The Caribbean Development Bank held procurement workshops in the Virgin Islands and throughout the Caribbean in September and October to help ensure that governments get good value for money.

The VI’s session earlier this month focused on educating public officers about general procurement principles, planning, red flags and ethics, according to Luis Thais, the United Nation’s Development Programme’s representative in the territory.

The workshop comes on the heels of two previous CDB opportunities: an August workshop for businesses interested in competing for public contracts and a procurement development session for public officers in April.

The bank has reason to be invested: It launched a $65.3 million reconstruction and rehabilitation loan project in the territory in April.

The loan is designed to fund various infrastructure efforts, including the reconstruction of 3.9 kilometres of roads and their associated drainage structures; the construction and repair of approximately 900 metres of coastal defences along the west coast of Tortola; the restoration of pump stations and wastewater treatment plants; and the rehabilitation of three reservoirs damaged during the hurricane.

It will also support capital projects, including the reconstruction of the West End ferry terminal; the construction of a new Department of Disaster Management building; the rehabilitation of 11 schools; and the reconstruction of the special needs-focused Eslyn Henley Richiez Learning Centre, according to CDB officials.

Procurement debate

As the CDB continues to lead contract-tendering workshops, some lawmakers have criticised the bank for weighing down their processes with too many procurement requirements.

At a House of Assembly sitting in August, Education and Culture Minister Myron Walwyn — an avid defender of government’s petty-contract traditions — complained about the “onerousness” of the CDB requirements, which he argued were preventing work from being completed.

“You have to make sure, of course, that you have a very good and comfortable level of transparency and accountability, but you cannot have a process to the point where you become impotent, where you don’t get anything done,” Mr. Walwyn (R-at large) said. “It doesn’t make any sense. To say you have a $65 million loan facility in your hand — I’ve advanced you $15 million of it and you can’t get a cent of it spent almost a year after the hurricane — it’s absolutely ridiculous.”

Mr. Walwyn’s remarks came despite years of criticisms of the territory’s procurement procedures from successive VI auditors general, who say the territory’s weak tender processes often fail to secure good value for money.

At a press conference on Oct. 1, Premier Dr. Orlando Smith noted that government officials had expressed their concerns to CDB President Warren Smith during his visit in September.

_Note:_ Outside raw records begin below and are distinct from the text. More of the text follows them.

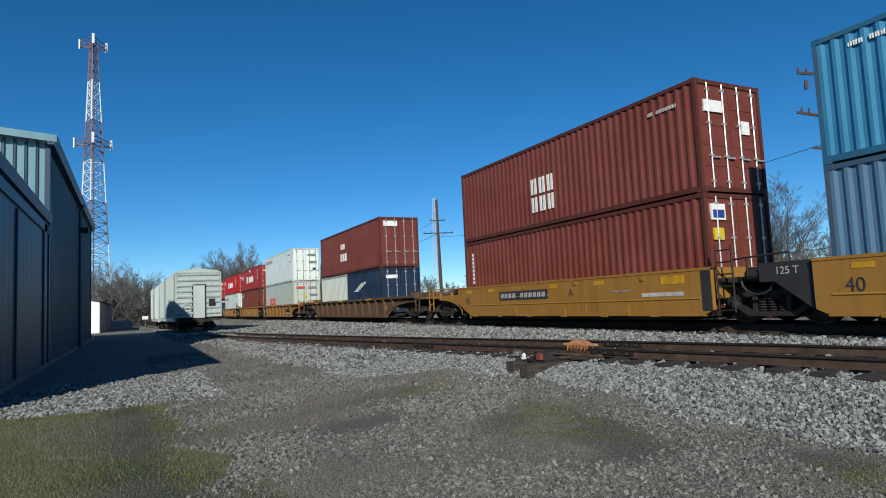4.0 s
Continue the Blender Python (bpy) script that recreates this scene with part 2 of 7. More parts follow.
def ground_material():
    m, n, l, b = material("gravelly_ground", 0.95)
    w = texcoord(n, l, (1, 1, 1), True)
    fine = noise_fac(n, l, w, 42.0, 0.40, 0.62, 8)
    grit = noise_fac(n, l, w, 130.0, 0.35, 0.65, 3)
    mid = noise_fac(n, l, w, 3.2, 0.40, 0.60, 8)
    big = noise_fac(n, l, w, 0.7, 0.40, 0.58, 8)
    fibre = noise_fac(n, l, texcoord(n, l, (1.0, 3.2, 1.0), True), 26.0, 0.40, 0.60, 6)
    vor = n.new("ShaderNodeTexVoronoi")
    vor.inputs["Scale"].default_value = 30.0
    l.new(w, vor.inputs["Vector"])
    chip = n.new("ShaderNodeMapRange")
    chip.inputs["From Max"].default_value = 0.55
    l.new(vor.outputs["Distance"], chip.inputs["Value"])
    tone = n.new("ShaderNodeSeparateXYZ")
    l.new(vor.outputs["Color"], tone.inputs[0])
    dirt = mixed(n, l, fine, (0.075, 0.071, 0.062), (0.30, 0.285, 0.25))
    gravel = mixed(n, l, tone.outputs["X"], (0.070, 0.070, 0.068), (0.37, 0.366, 0.35))
    gravel = mixed(n, l, times(n, l, grit, 0.35), gravel, (0.08, 0.075, 0.068))
    c = mixed(n, l, mid, dirt, gravel)
    straw = mixed(n, l, fibre, (0.090, 0.081, 0.064), (0.37, 0.34, 0.28))
    c = mixed(n, l, times(n, l, big, 0.8), c, straw)
    sep = n.new("ShaderNodeSeparateXYZ")
    l.new(w, sep.inputs[0])
    ragged = noise_fac(n, l, w, 1.6, 0.2, 0.8, 6)

    def curve(sx, sy, off, width, soft):
        """1 within width of the line sx*x + sy*y + off = 0, uneven at its edges."""
        a, k, e, f = (n.new("ShaderNodeMath") for _ in range(4))
        a.operation, a.inputs[1].default_value, a.inputs[2].default_value = "MULTIPLY_ADD", sx, off
        l.new(sep.outputs["X"], a.inputs[0])
        k.operation, k.inputs[1].default_value = "MULTIPLY_ADD", sy
        l.new(sep.outputs["Y"], k.inputs[0]), l.new(a.outputs[0], k.inputs[2])
        e.operation = "ABSOLUTE"
        l.new(k.outputs[0], e.inputs[0])
        f.operation, f.inputs[1].default_value = "MULTIPLY_ADD", -0.9
        l.new(ragged, f.inputs[0]), l.new(e.outputs[0], f.inputs[2])
        r = n.new("ShaderNodeMapRange")
        r.inputs["From Min"].default_value, r.inputs["From Max"].default_value = width - 0.45 + soft, width - 0.45
        l.new(f.outputs[0], r.inputs["Value"])
        return r.outputs["Result"]

    def blot(x, y, rx, ry, turn=0.0):
        """A stain of ragged outline round a place on the ground."""
        mp = n.new("ShaderNodeMapping")
        mp.vector_type = "TEXTURE"
        mp.inputs["Location"].default_value, mp.inputs["Rotation"].default_value, mp.inputs["Scale"].default_value = (x, y, -0.55), (0, 0, radians(turn)), (rx, ry, 30.0)
        l.new(w, mp.inputs["Vector"])
        d = n.new("ShaderNodeVectorMath")
        d.operation = "LENGTH"
        l.new(mp.outputs[0], d.inputs[0])
        f = n.new("ShaderNodeMath")
        f.operation, f.inputs[1].default_value = "MULTIPLY_ADD", -1.5
        l.new(ragged, f.inputs[0]), l.new(d.outputs["Value"], f.inputs[2])
        r = n.new("ShaderNodeMapRange")
        r.inputs["From Min"].default_value, r.inputs["From Max"].default_value = 0.55, -0.25
        l.new(f.outputs[0], r.inputs["Value"])
        return r.outputs["Result"]

    # pale trodden straw beside the ballast
    for spot in ((-13.5, 3.0, 4.5, 1.3, 150), (-4.2, 5.5, 2.2, 0.5, 165), (-20.0, 3.4, 4.0, 0.9, 165)):
        c = mixed(n, l, times(n, l, blot(*spot), 0.8), c, mixed(n, l, fibre, (0.105, 0.092, 0.068), (0.36, 0.325, 0.25)))
    # damp black soil
    damp = mixed(n, l, fine, (0.030, 0.029, 0.027), (0.16, 0.152, 0.135))
    for *spot, k in DAMP:
        c = mixed(n, l, times(n, l, blot(*spot), k), c, damp)
    # moss and low weeds
    moss = mixed(n, l, fine, (0.055, 0.064, 0.016), (0.21, 0.215, 0.06))
    patchy = noise_fac(n, l, w, 5.0, 0.42, 0.60, 5)
    for spot in MOSS:
        c = mixed(n, l, times(n, l, times(n, l, blot(*spot), patchy), 1.0), c, moss)
    # turf with a darker band along it
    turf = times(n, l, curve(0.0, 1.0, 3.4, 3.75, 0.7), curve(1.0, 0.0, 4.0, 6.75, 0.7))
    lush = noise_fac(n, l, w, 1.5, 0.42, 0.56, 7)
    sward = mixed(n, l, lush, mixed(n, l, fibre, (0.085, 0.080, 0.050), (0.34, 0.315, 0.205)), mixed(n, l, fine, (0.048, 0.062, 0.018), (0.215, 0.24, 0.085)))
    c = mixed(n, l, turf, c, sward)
    dark_band = times(n, l, curve(-0.045, 1.0, -0.36, 0.36, 0.6), turf)
    c = mixed(n, l, times(n, l, dark_band, 0.72), c, mixed(n, l, fine, (0.026, 0.024, 0.020), (0.080, 0.074, 0.060)))
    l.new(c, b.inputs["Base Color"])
    add = n.new("ShaderNodeMath")
    l.new(fine, add.inputs[0]), l.new(chip.outputs[0], add.inputs[1])
    bumped(n, l, b, add.outputs[0], 0.8, 0.03)
    return m


GROUND = ground_material()
ground = solid("ground", ground_sheet(), GROUND, "grey gravelly yard ground with worn dead grass", "ground", kind="structure")


# ---- tracks ----
RAIL = plain("rusty_rail_steel", (0.064, 0.036, 0.024), 0.8, 0.1, 5.0, 0.5)
RAILHEAD = plain("oily_dark_rail_head", (0.022, 0.018, 0.016), 0.6, 0.2, 9.0, 0.3)
RAILTOP = plain("polished_rail_head", (0.16, 0.13, 0.12), 0.4, 0.8)
TIE = wood("creosoted_timber", (0.032, 0.027, 0.023), (0.8, 8, 8))
RAIL_PROFILE = ((-0.07, -0.186), (0.07, -0.186), (0.07, -0.172), (0.012, -0.155), (0.009, -0.05), (0.037, -0.038), (0.037, -0.004), (0.028, 0.0), (-0.028, 0.0), (-0.037, -0.004), (-0.037, -0.038), (-0.009, -0.05), (-0.012, -0.155), (-0.07, -0.172))


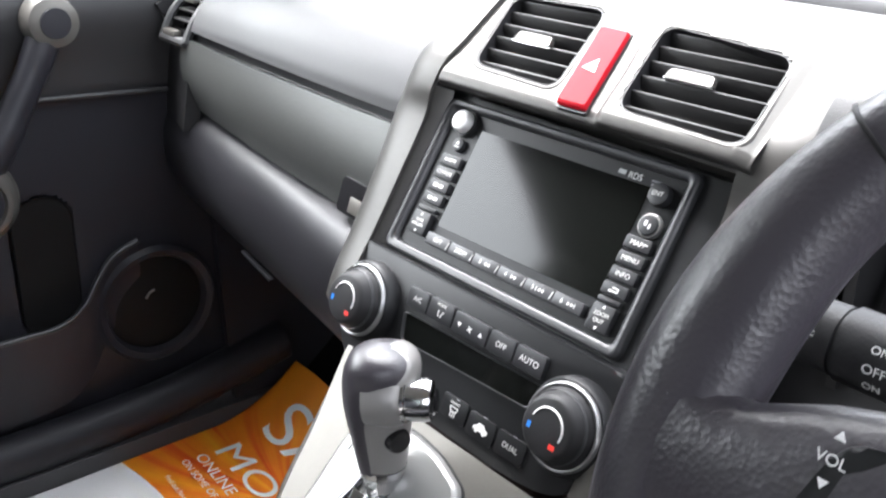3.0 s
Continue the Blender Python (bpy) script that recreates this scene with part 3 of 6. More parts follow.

“We pointed out that the process is too long and is causing us not to get our projects done in a more timely manner,” Dr. Smith (R-at large) said, “and so he and his team left with the idea of reviewing the processes so we could have a more speedy approach to developing projects based on the fact that we just had the devastating hurricanes and we need to move the redevelopment forward quickly.”

Around the region

The CDB also led public sector sessions in Haiti and the Cayman Islands in September and Anguilla in October. All fell under the umbrella of a particular CDB programme — “Public Policy Analysis and Management and Project Cycle Management” training workshops — that launched in 2016 and has trained more than 1,000 public officials around the region.